## Exercise instructions
Do not include the pictures; repeat the rest of the data exactly.

## Given data
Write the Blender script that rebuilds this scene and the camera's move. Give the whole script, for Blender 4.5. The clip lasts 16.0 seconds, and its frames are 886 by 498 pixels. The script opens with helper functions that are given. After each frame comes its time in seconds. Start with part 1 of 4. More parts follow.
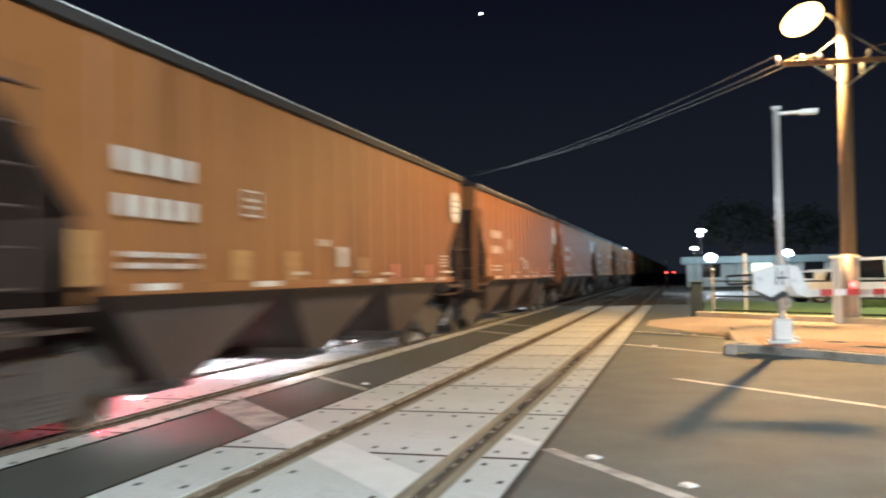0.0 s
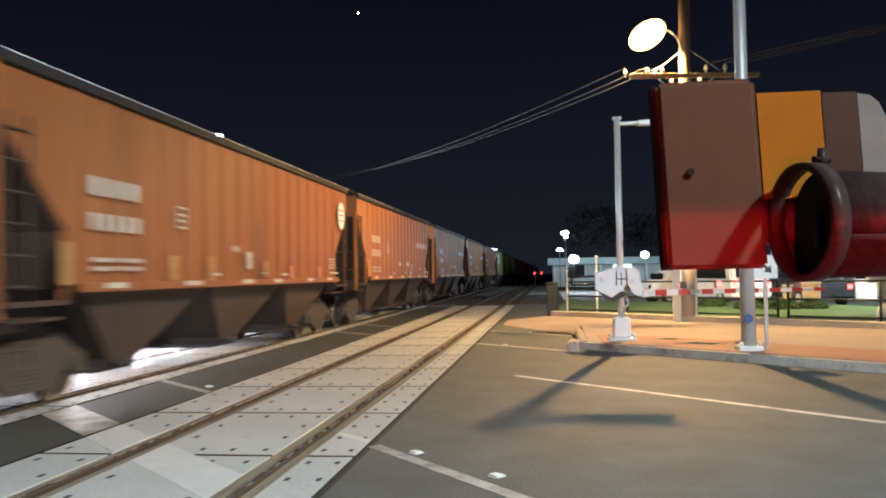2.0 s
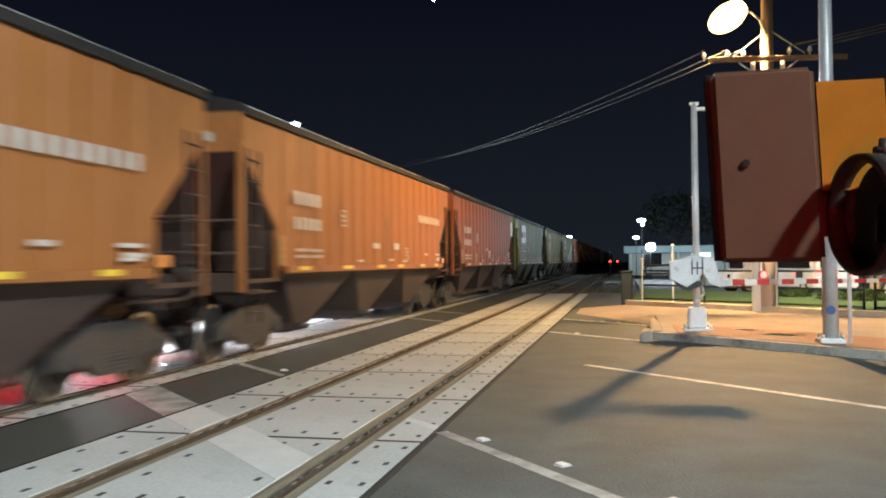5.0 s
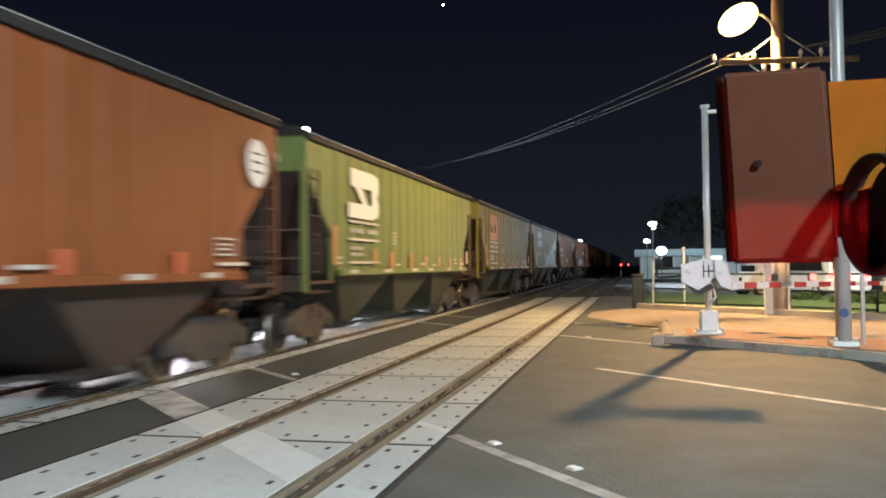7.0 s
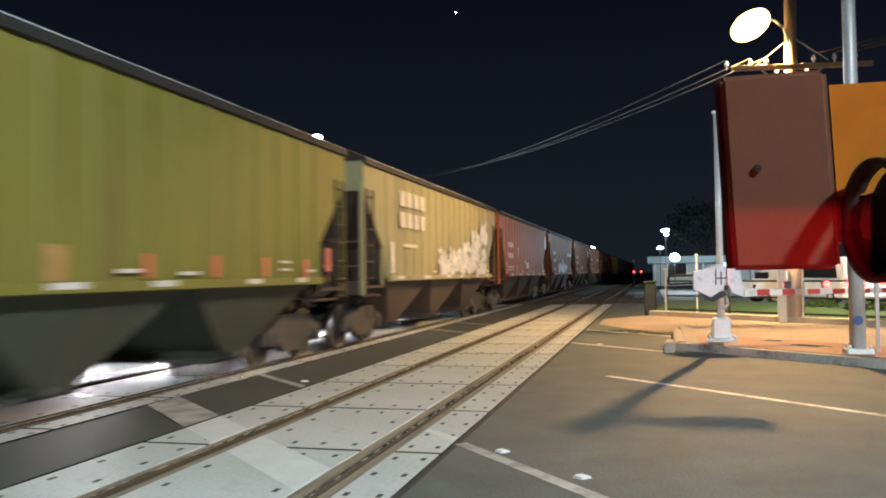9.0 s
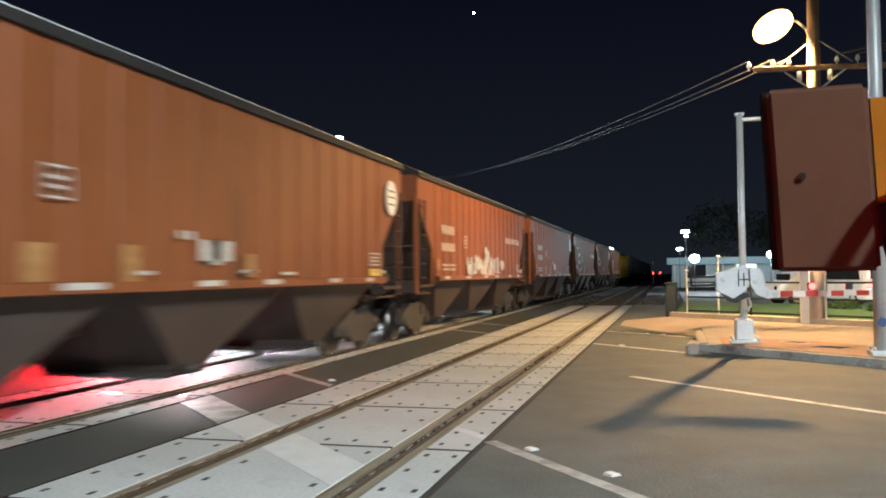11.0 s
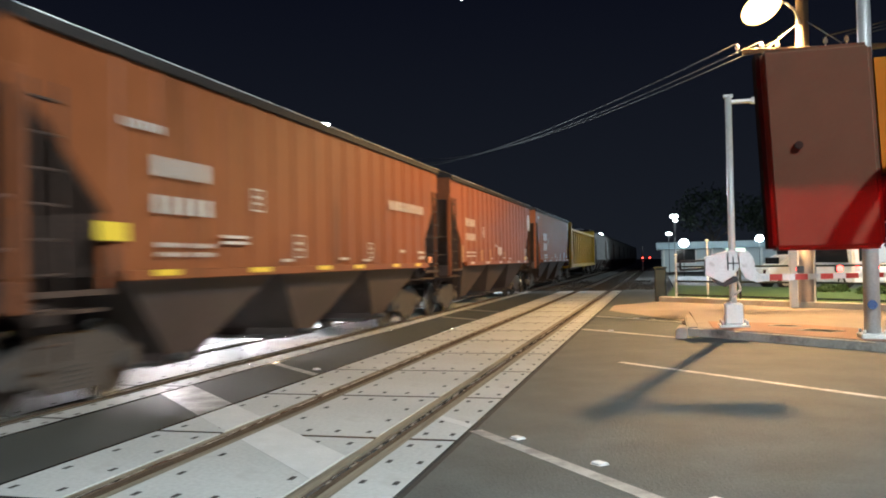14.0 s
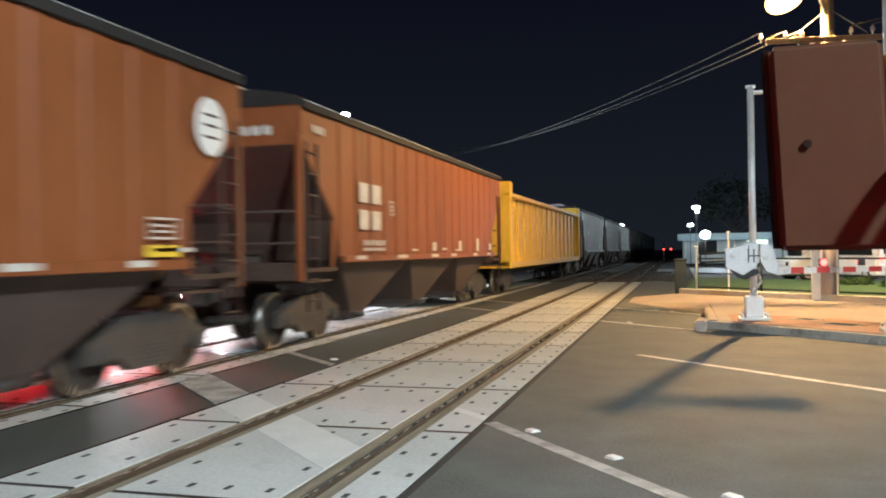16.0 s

## Exercise answer
Write the Blender script that rebuilds this scene and the camera's move. Give the whole script, for Blender 4.5. The clip lasts 16.0 seconds, and its frames are 886 by 498 pixels. The script opens with helper functions that are given. After each frame comes its time in seconds. Start with part 1 of 4. More parts follow.
0.0 s
2.0 s
5.0 s
7.0 s
9.0 s
11.0 s
14.0 s
16.0 s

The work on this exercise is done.